Religion
- Affiliation: Independent Catholic, formerly Roman Catholic

Location
- Location: Scituate, Massachusetts
- Interactive map of St. Frances X. Cabrini Church

Architecture
- Architect: Oliver W. Fontaine
- Completed: 1961

Website
- link

= St. Frances X. Cabrini Church (Scituate, Massachusetts) =

St. Frances X. Cabrini Church was a church located in Scituate, Massachusetts. It was part of the Archdiocese of Boston until 2004, when it was officially closed, along with several other Boston-area parishes. Its former parishioners began a new congregation within the building, holding a round-the-clock vigil while they appealed the closure to various authorities. The vigil ended on May 30, 2016.

==History==
The church was dedicated in 1961, its construction having been funded by local Catholics. It was named in honor of Frances Xavier Cabrini, the first American citizen to be canonized as a Roman Catholic saint

In October 2004, the Archdiocese of Boston announced the closure of several parishes, including St.

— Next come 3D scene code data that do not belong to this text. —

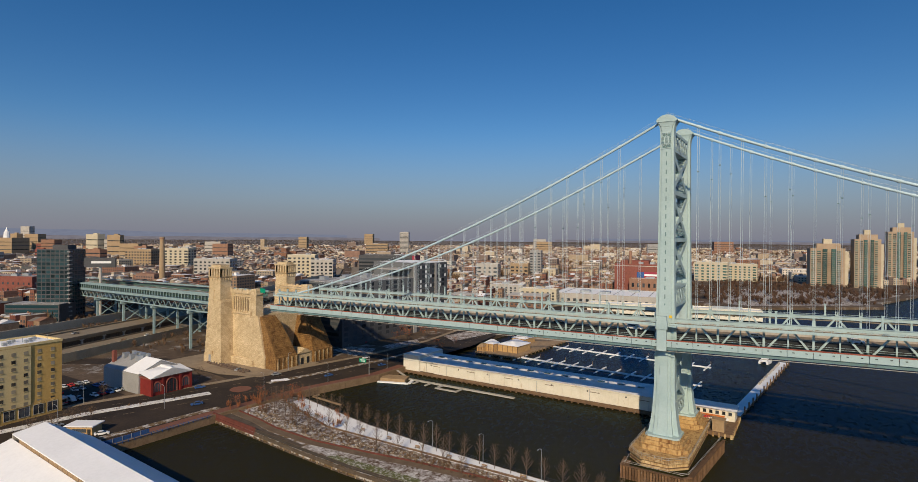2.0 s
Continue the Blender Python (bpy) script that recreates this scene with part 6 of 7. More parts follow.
    if fun and fun[0] == "panes" and math.hypot(x - 40, y + 200) > 800 and fun[1] > 1:
        bands(b, "SE", w, d, 0, h - 1.5, fun[1], fun[4], GLASS_GREEN if fun[-1] == "g" else GLASS, lo=1.2, piers=wall, ww=fun[3])
    elif fun and fun[0] == "panes":
        gl = GLASS_GREEN if fun[-1] == "g" else GLASS
        panes(b, "S", w, d, 0, h - 1.5, fun[1], fun[2], fun[3], fun[4], gl, lo=1.2, margin=1.0)
        if x < 100:
            panes(b, "E", w, d, 0, h - 1.5, fun[1], max(2, int(fun[2] * d / w)), fun[3], fun[4], gl, lo=1.2, margin=1.0)
    elif fun:
        bands(b, "SE", w, d, 0, h - 1.5, fun[1], fun[2], GLASS_GREEN if fun[-1] == "g" else GLASS, lo=1.4)
    rnd = random.Random(int(x))
    for i in range(3):
        part("roof_unit", Geo().box(rnd.uniform(-.35, .35) * w, rnd.uniform(-.3, .3) * d, h - .1, w * .1, d * .14, 2.5), METAL, b)
    if name == "brick_power_house":
        part("chimney", Geo().tube([(-8, -18, -1), (-8, -18, 54)], [2.2, 1.7], 12), BRICK_BROWN, b)
        fl = part("mural", Geo().box(13.5, -20.2, 0, 27, .3, 28), CRIMSON, b, "painted flag mural")
        part("mural_field", Geo().box(4.5, -20.4, 14, 8.6, .2, 13.6), BLUEP, fl)
        for q in range(5):
            part("mural_stripe", Geo().box(18 if q > 2 else 13.5, -20.4, 2 + q * 5.2, 17.8 if q > 2 else 26.6, .2, 2.4), WHITEP, fl)
        part("cornice", Geo().box(0, -20.15, 34.6, 54.4, .5, .8), PALE, b)
        part("upper_hall", Geo().box(-4, 6, 36.5, 34, 22, 5), BRICK_RED, b)
    if name == "parking_garage":
        part("end_slab", Geo().box(w / 2 - 2.5, 0, -1, 5.4, d + .8, h + 1.2), CRIMSON, b, "crimson end wall")
    if name == "power_station":
        for q in range(4):
            part("chimney", Geo().tube([(-16 + q * 10, 6, 28), (-16 + q * 10, 6, 44)], 2.8, 12), BRICK_BROWN, b)
    if name == "flat_warehouse":
        for q in range(6):
            part("roof_seam", Geo().box(-45 + q * 18, 0, 8.95, .8, 69, .3), ROOF_GREY, b)


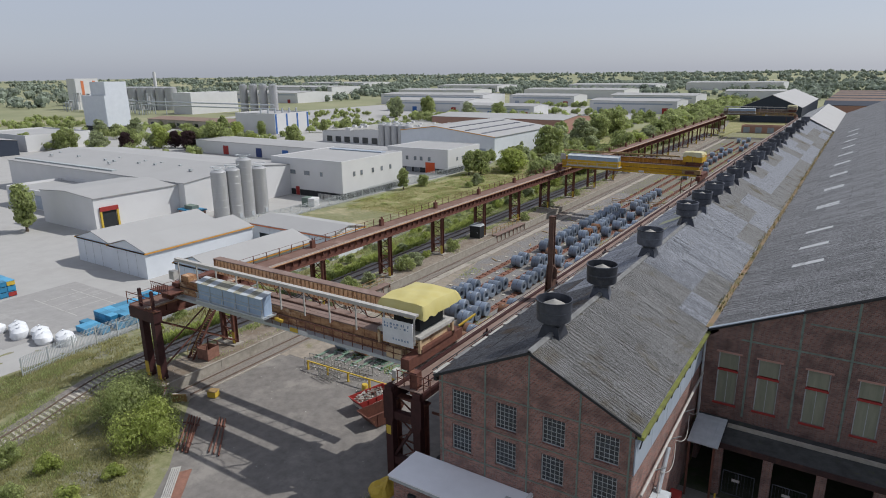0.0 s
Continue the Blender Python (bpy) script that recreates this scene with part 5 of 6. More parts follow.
# low weeds: tussocks over the field, the ledge and the valley gutter
def weeds(name, mat, spots, size, label, n_leaf=6):
    m = Mesh()
    rng = random.Random(99)
    for x, y, z, s in spots:
        for _ in range(n_leaf):
            a = rng.uniform(0, 6.28)
            l = size * s * rng.uniform(0.5, 1.3)
            dx, dy = math.cos(a), math.sin(a)
            w = 0.13 * l
            bx, by = x + rng.uniform(-0.3, 0.3) * s, y + rng.uniform(-0.3, 0.3) * s
            m.add([(bx - dy * w, by + dx * w, z), (bx + dy * w, by - dx * w, z), (bx + dx * l * 0.5, by + dy * l * 0.5, z + l)], [(0, 1, 2)])
    ob = new(name, raw(name, m, mat))
    tagged(ob, label, "weeds", kind="stuff")


def spots(n, x0, x1, y0, y1, keep=lambda x, y: True, zf=None, lo=0.5, hi=1.4):
    out = []
    while len(out) < n:
        x, y = rnd.uniform(x0, x1), rnd.uniform(y0, y1)
        if keep(x, y):
            out.append((x, y, (zf or ledge)(x, y), rnd.uniform(lo, hi)))
    return out


patchy = lambda x, y: noise.noise((x * 0.12, y * 0.12, 2.0)) > -0.05
weeds("field_grass", M["blade"], spots(48000, -42, -13.5, 62, 190, patchy), 0.11, "tufts of yellow-green field grass", 4)
weeds("field_weeds", M["leaf"], spots(8000, -42, -4.8, 60, 240, lambda x, y: noise.noise((x * 0.18, y * 0.18, 7.0)) > 0.1), 0.18, "patches of taller green weeds")
weeds("ledge_weeds", M["blade"], spots(5000, -13, -4.6, -12, 120, lambda x, y: noise.noise((x * 0.2, y * 0.2, 1.0)) > 0.0), 0.28, "rank grass beside the old track")
weeds("near_grass", M["blade"], spots(20000, -13, 16, -32, -9.6, lambda x, y: y < -9.8 - 0.9 * max(0, x - 4) and not (-4.4 < x < -1.2) and noise.noise((x * 0.2, y * 0.2, 14.0)) > -0.42), 0.16, "rank yellow-green grass round the near sidings")
weeds("near_weeds", M["leaf"], spots(9000, -13, 14, -32, -11, lambda x, y: y < -9.5 - 0.9 * max(0, x - 4) and noise.noise((x * 0.25, y * 0.25, 4.0)) > 0.05), 0.17, "rough weeds round the near sidings")
weeds("platform_weeds", M["leaf"], spots(1800, 0.1, 3.6, -8, 120, lambda x, y: noise.noise((x * 0.4, y * 0.2, 9.0)) > 0.1), 0.17, "sparse weeds on the ledge")
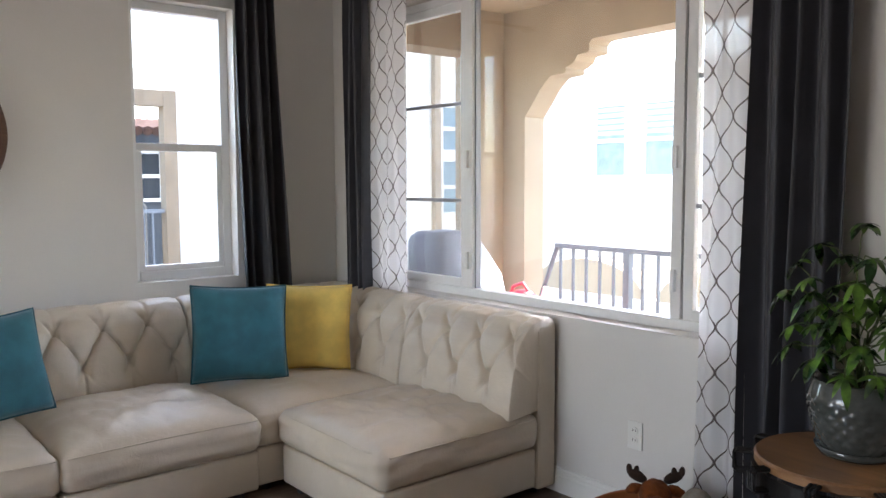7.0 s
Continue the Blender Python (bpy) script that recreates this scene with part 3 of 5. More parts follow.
def window_east():
    a0, a1, z0, z1 = W2
    xi, xo = XB + 0.10, XB + 0.165
    w = tagged(new("window_2"), "wide white vinyl sliding window with gridded side sashes", "window", kind="structure")
    f = 0.042
    part("window_frame", box(xi, xo, a0, a0 + f, z0, z1, 0.004), M_VINYL, w)
    part("window_frame", box(xi, xo, a1 - f, a1, z0, z1, 0.004), M_VINYL, w)
    part("window_frame", box(xi, xo, a0 + f, a1 - f, z1 - f, z1, 0.004), M_VINYL, w)
    part("window_sill", box(xi - 0.004, xo, a0 + f, a1 - f, z0, z0 + f, 0.004), M_VINYL, w)
    m0, m1 = 3.47, 4.71
    for c in (m0, m1):
        part("mullion", box(xi + 0.003, xo - 0.002, c - 0.024, c + 0.024, z0 + f, z1 - f, 0.004), M_VINYL, w)
    part("seal", box(xi + 0.02, xo - 0.012, m1 - 0.034, m1 - 0.024, z0 + f, z1 - f), M_GRID, w)
    part("seal", box(xi + 0.02, xo - 0.012, m0 - 0.034, m0 - 0.024, z0 + f, z1 - f), M_GRID, w)
    g = part("pane", box(xi + 0.045, xi + 0.049, m0 + 0.024, m1 - 0.034, z0 + f, z1 - f), M_GLASS, w)
    g.visible_shadow = False
    for lo, hi in ((a0 + f, m0 - 0.034), (m1 + 0.024, a1 - f)):
        s = 0.044
        sa = part("sash", box(xi + 0.006, xo - 0.022, lo, lo + s, z0 + f, z1 - f, 0.004), M_VINYL, w)
        part("sash_stile", box(xi + 0.006, xo - 0.022, hi - s, hi, z0 + f, z1 - f, 0.004), M_VINYL, sa)
        part("sash_rail", box(xi + 0.006, xo - 0.022, lo + s, hi - s, z0 + f, z0 + f + s, 0.004), M_VINYL, sa)
        part("sash_rail", box(xi + 0.006, xo - 0.022, lo + s, hi - s, z1 - f - s, z1 - f, 0.004), M_VINYL, sa)
        pz0, pz1 = z0 + f + s, z1 - f - s
        g = part("pane", box(xi + 0.026, xi + 0.030, lo + s, hi - s, pz0, pz1), M_GLASS, w)
        g.visible_shadow = False
        if hi > 4:
            g = part("insect_screen", box(xi + 0.046, xi + 0.048, lo + s, hi - s, pz0, pz1), M_SCREENMESH, sa)
            g.visible_shadow = False
        for zb in (1.288, 1.79):
            part("grid_bar", box(xi + 0.018, xi + 0.0255, lo + s, hi - s, zb - 0.009, zb + 0.009), M_GRID, sa)
        part("grid_bar", box(xi + 0.0175, xi + 0.0253, (lo + hi) / 2 - 0.009, (lo + hi) / 2 + 0.009, pz0, pz1), M_GRID, sa) if hi < 4 else None
    for c, zc in ((m1 + 0.01, 1.50), (m1 + 0.01, 0.98), (m0 + 0.006, 1.48), (m0 + 0.006, 0.99)):
        part("latch", box(xi - 0.014, xi + 0.004, c - 0.01, c + 0.01, zc - 0.045, zc + 0.045, 0.004), M_VINYL, w)
    part("pull", box(xi - 0.006, xi + 0.007, a1 - 0.075, a1 - 0.06, 0.93, 0.99, 0.003), M_VINYL, w)


window_north()
window_east()


# balcony door, closed, with a tall frosted lite
def balcony_door():
    d = tagged(new("door_1"), "closed cream balcony door with a tall frosted glass lite", "door", kind="structure")
    yf = YC + 0.058
    yb = yf + 0.045
    jam = 0.02
    for lo, hi in ((DX0, DX0 + jam), (DX1 - jam, DX1)):
        part("door_jamb", box(lo, hi, YC + 0.002, YC + 0.188, 0, DZ, 0.002), M_TRIM, d)
    part("door_jamb", box(DX0 + jam, DX1 - jam, YC + 0.002, YC + 0.188, DZ - jam, DZ, 0.002), M_TRIM, d)
    x0, x1 = DX0 + jam + 0.003, DX1 - jam - 0.003
    gx0, gx1, gz0, gz1 = x0 + 0.20, x1 - 0.175, 0.30, 1.895
    for a, b, c, e in ((x0, gx0, 0.012, DZ - 0.024), (gx1, x1, 0.012, DZ - 0.024), (gx0, gx1, 0.012, gz0), (gx0, gx1, gz1, DZ - 0.024)):
        part("leaf_panel", box(a, b, yf, yb, c, e, 0.001), M_TRIM, d)
    for a, b, c, e in ((gx0, gx0 + 0.02, gz0, gz1), (gx1 - 0.02, gx1, gz0, gz1), (gx0 + 0.02, gx1 - 0.02, gz0, gz0 + 0.02), (gx0 + 0.02, gx1 - 0.02, gz1 - 0.02, gz1)):
        part("glazing_bead", box(a, b, yf - 0.008, yf + 0.02, c, e, 0.004), M_TRIM, d)
    g = part("pane", box(gx0 + 0.02, gx1 - 0.02, yf + 0.02, yf + 0.026, gz0 + 0.02, gz1 - 0.02), M_FROST, d)
    g.visible_shadow = False
    kx = x0 + 0.065
    bm = moved(lathe([(0.001, 0), (0.032, 0), (0.033, 0.004), (0.028, 0.008), (0.013, 0.012), (0.011, 0.03), (0.02, 0.036), (0.029, 0.046), (0.029, 0.058), (0.02, 0.068), (0.001, 0.07)], 24), pose(kx, yf, 0.93, 90))
    part("door_knob", bm, M_SILVER, d, "satin nickel knob", True)
    bm = moved(lathe([(0.001, 0), (0.03, 0), (0.03, 0.006), (0.018, 0.012), (0.001, 0.013)], 24), pose(kx, yf, 1.07, 90))
    box(kx - 0.004, kx + 0.004, yf - 0.032, yf - 0.012, 1.055, 1.085, 0.003, bm=bm)
    part("deadbolt", bm, M_SILVER, d, "satin nickel thumb turn", False)
    for hz in (0.25, 1.0, 1.78):
        bm = cyl((x1 + 0.002, yf - 0.006, hz - 0.045), (x1 + 0.002, yf - 0.006, hz + 0.045), 0.006, seg=10)
        box(x1 - 0.03, x1 - 0.002, yf - 0.0025, yf + 0.001, hz - 0.045, hz + 0.045, bm=bm)
        part("hinge", bm, M_SILVER, d)
    c = structure("trim", box(DX0 - 0.055, DX0 + 0.012, YC - 0.006, YC - 0.0005, 0.0, DZ + 0.05, 0.002), M_TRIM, label="white door casing", category="trim")
    structure("trim", box(DX0 + 0.014, XD - 0.002, YC - 0.0055, YC - 0.0005, DZ - 0.012, DZ + 0.05, 0.004), M_TRIM, label="white door casing", category="trim")
    structure("threshold", box(DX0, DX1, YC + 0.01, YC + 0.19, 0.0, 0.012, 0.003), M_SILVER, label="metal threshold under the balcony door", category="threshold")
    part("door_contact_sensor", box(x0 - 0.018, x0 + 0.004, yf - 0.016, yf - 0.001, 1.86, 1.95, 0.003), M_OUTLET, d)


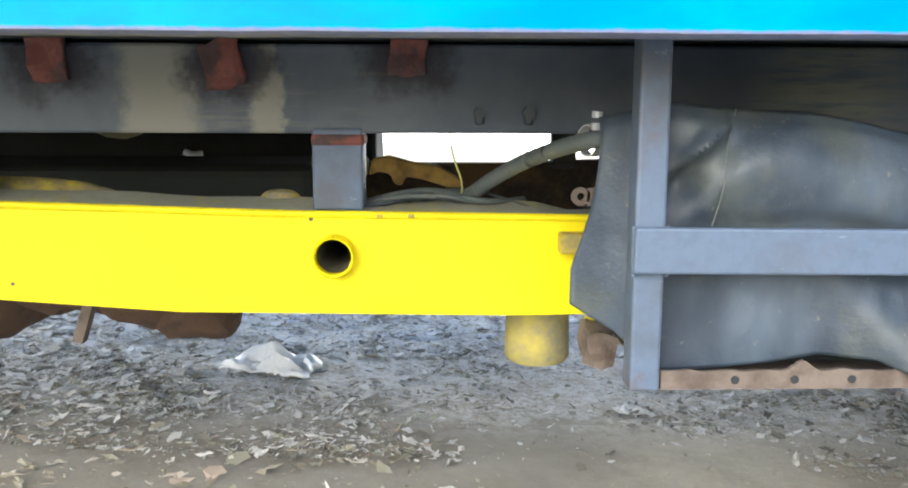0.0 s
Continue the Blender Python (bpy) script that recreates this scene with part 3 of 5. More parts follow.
HEAPS = [(3.81, 2.14, 0.2), (3.36, 1.76, 0.16), (3.53, 1.36, 0.18), (3.13, 0.76, 0.12), (3.07, 1.5, 0.14), (3.09, 2.11, 0.12), (2.8, 2.37, 0.14), (2.18, 1.4, 0.12), (2.01, 1.28, 0.1), (2.24, 0.98, 0.06), (4.6, 2.12, 0.12), (3.3, 0.55, 0.08), (2.58, 2.98, 0.2), (3.82, 2.65, 0.2), (3.08, 3.6, 0.3), (3.69, 1.66, 0.15), (3.67, 0.89, 0.15), (2.15, 1.12, 0.12), (2.45, 1.75, 0.10), (3.55, 1.95, 0.16), (3.25, 1.95, 0.14), (3.42, 0.72, 0.12), (3.45, 2.5, 0.2), (2.9, 3.1, 0.25), (3.3, 3.0, 0.22), (1.76, 1.2, 0.16), (1.8, 1.6, 0.2), (1.72, 0.88, 0.10), (2.24, 1.0, 0.10), (2.06, 0.42, 0.22)]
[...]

Frances X. Cabrini, citing a lack of available priests. Like parishioners from eight other now-closed churches, members of the congregation began a vigil, holding independent services on Sundays and taking turns living inside the church, so that it would never be empty.

Over the years that followed, the other church vigils ended, by order of the Archdiocese of Boston, which owned the properties. The vigil at St. Frances became the only surviving church vigil from the 2004 closures. Parishioners set up a non-profit group, the Friends of St. Frances X. Cabrini, to advocate for themselves. In 2016, they appealed the closure to both the United States Supreme Court and Vatican leadership, but both declined the case.

On May 16, 2016, the Archdiocese of Boston ordered the parishioners to vacate the building. The congregation therefore held its final service on May 29, agreeing to use the local Masonic center until an independent church can be built. In 2018, the building was sold to the St. Mary & St. George Coptic Orthodox Church.